It’s hard to know how to feel at the news of the recent lawsuit between Matthew Fisher (formerly of Procol Harum; think of the organ obbligato to “Whiter Shade of Pale”) and Gary Brooker (composer, singer, pianist of Procol Harum, including on “Whiter Shade”). PH was one of my all-time favorite bands; I saw them three times, including a stellar college gig at Southampton University in late 1975. Fisher was long gone. Now, after 38 years, he was trying to claim composer’s co-credit for “Whiter Shade,” which would of course have amounted to a zillion dollars. The judge said that he’d discredited his case against Brooker by waiting 38 years to levy it. So it goes.
I liked almost all their stuff better than “Whiter Shade,” and it always irked me (probably almost as much as the band themselves) that the critical conventional wisdom was that every song of theirs was a remake of that one. I used to wonder if anyone had actually listened to anything after that first hit. The band did have a distinctive sound, but it also had several different personalities (the Robin Trower/Broken Barricades period was a departure, and also a high point), and I always thought that they were what classical/art rock should have been: heavy on the melody, harmony, and counterpoint, much lighter than everyone else on the tedious stoner-music synthobabble and ponderous jams. That I adored their music and that they never became huge is probably one more indication that I’ve always been out of step.

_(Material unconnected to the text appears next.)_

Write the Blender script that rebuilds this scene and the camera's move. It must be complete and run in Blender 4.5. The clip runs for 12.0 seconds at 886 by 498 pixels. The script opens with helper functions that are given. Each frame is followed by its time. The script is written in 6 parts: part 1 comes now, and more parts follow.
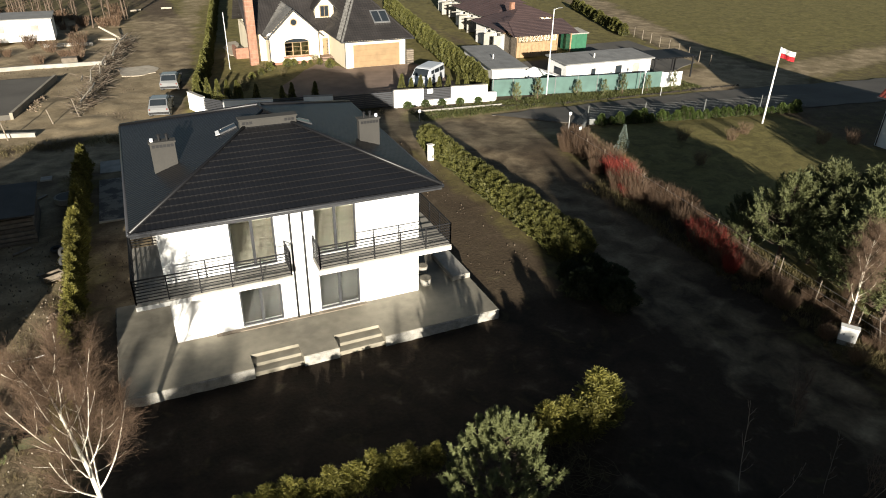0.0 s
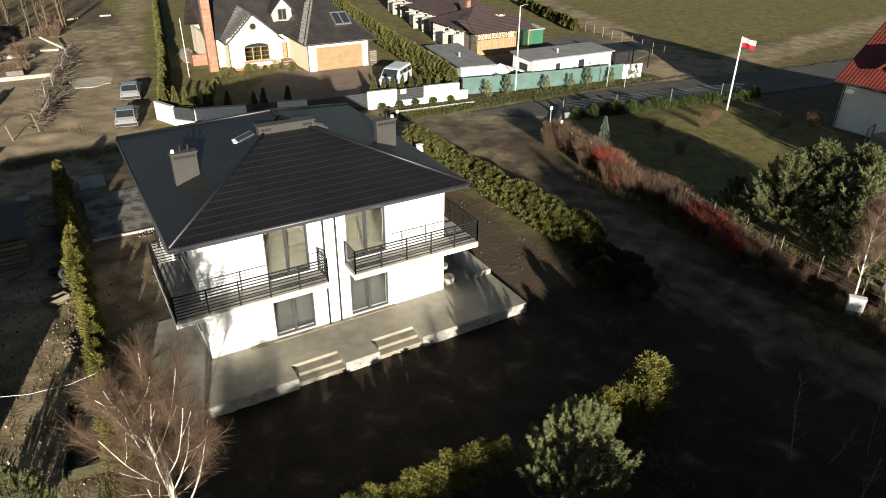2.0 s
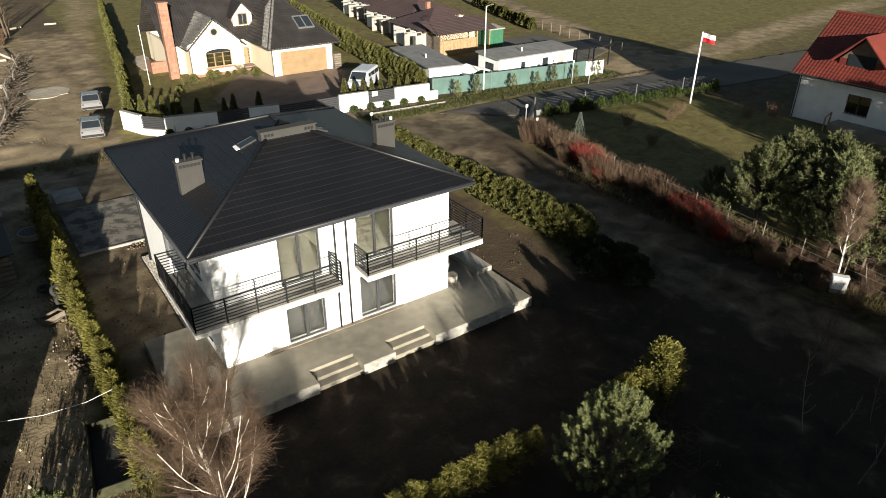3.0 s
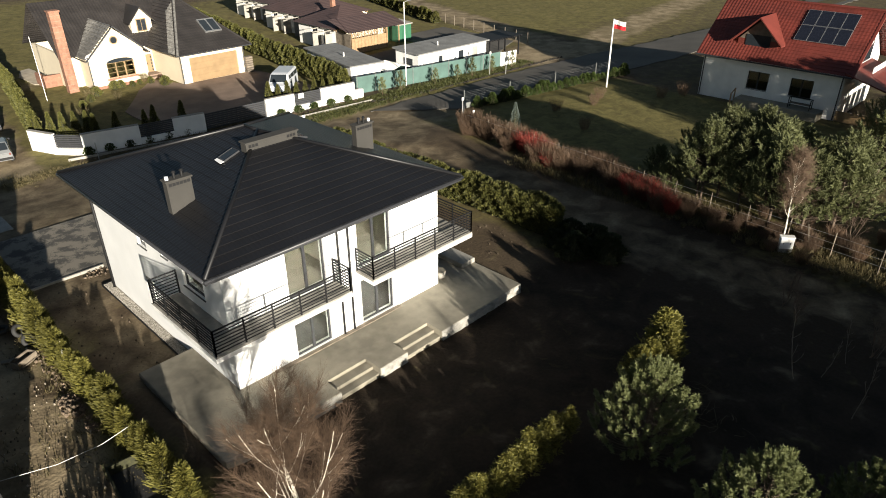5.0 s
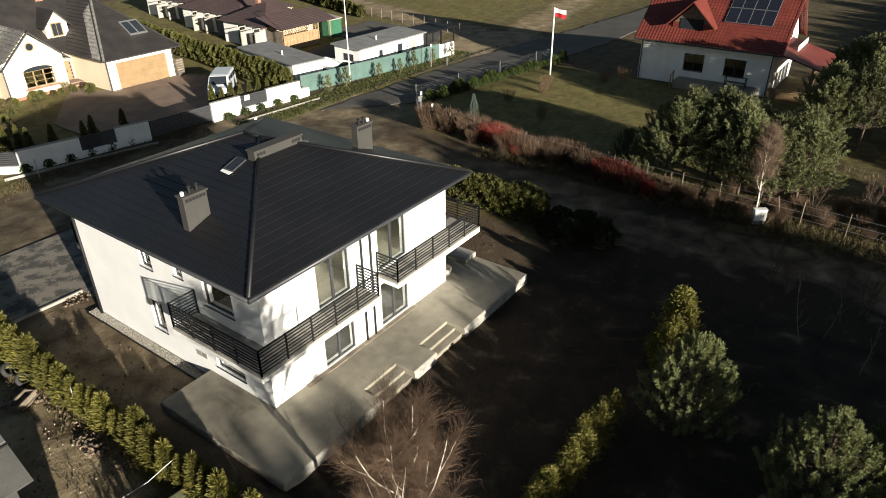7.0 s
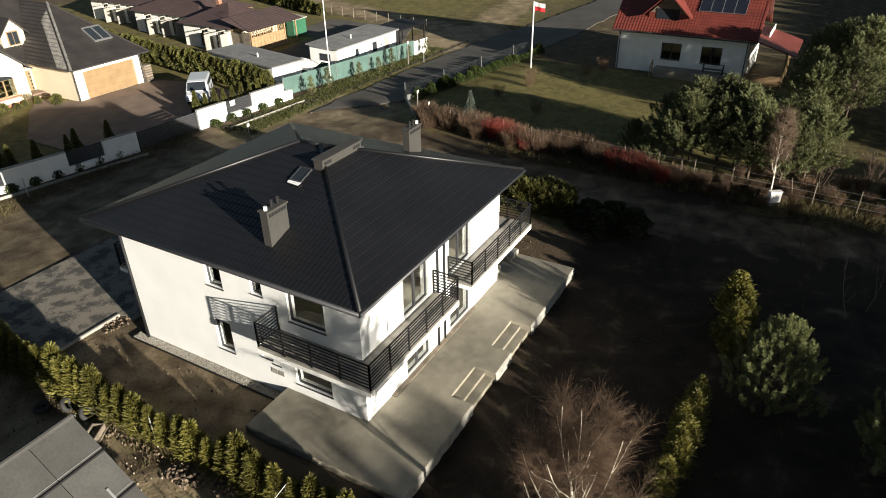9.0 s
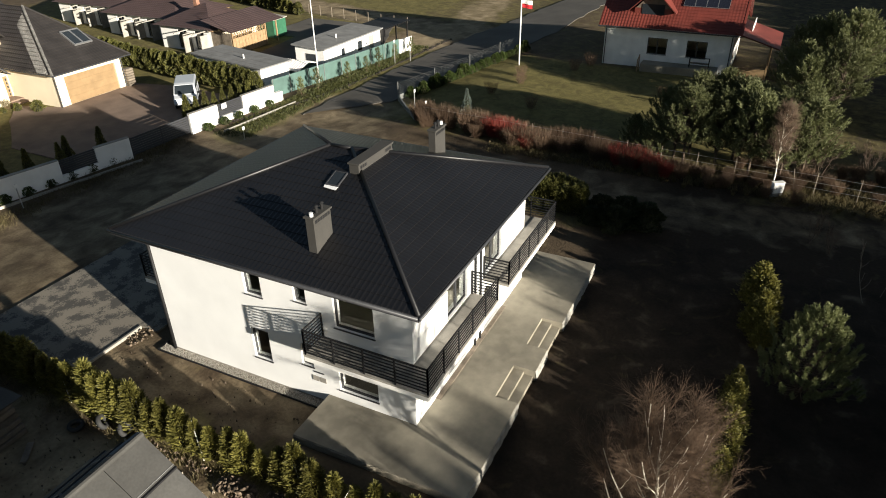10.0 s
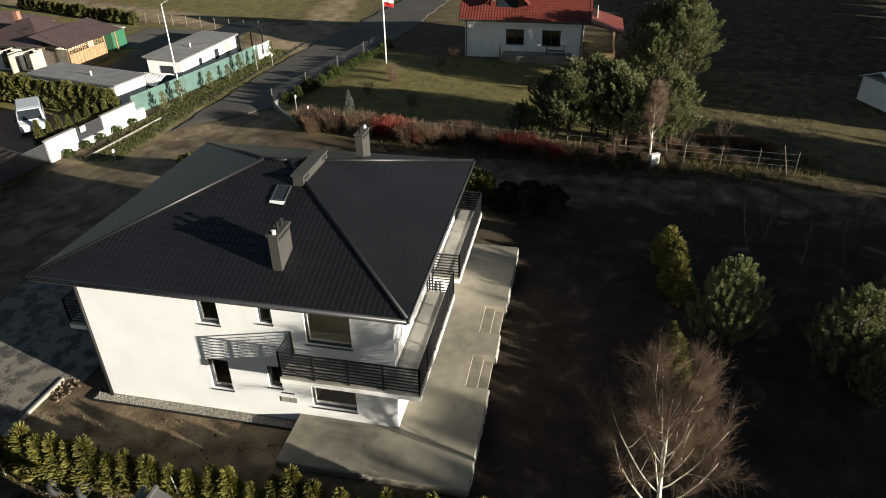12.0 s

So Matthew Fisher has been a computer programmer since 1969, and Brooker became an OBE in 2003. And now they’re going to be arguing about who pays the legal bills, with everyone feeling wronged, bitter, and as if the past has been betrayed. Maybe we listeners are the lucky ones—we put the songs on and forget about it. They continue to slug it out. That kind of money makes people do odd, destructive things.
Not a risk we run in higher education—but that observation is only partially ironic. The poison that runs through the veins of the music business is truly a caution to those with stars in their eyes—that’s the water you’ll be swimming in. This is not to warn people off and tell them to remain in the higher ed womb; far from it. Just be aware, and be prepared to care for separate parts of your being—the artist part, and the business part. They can be complementary, but if they start affecting each other, watch it. So it goes.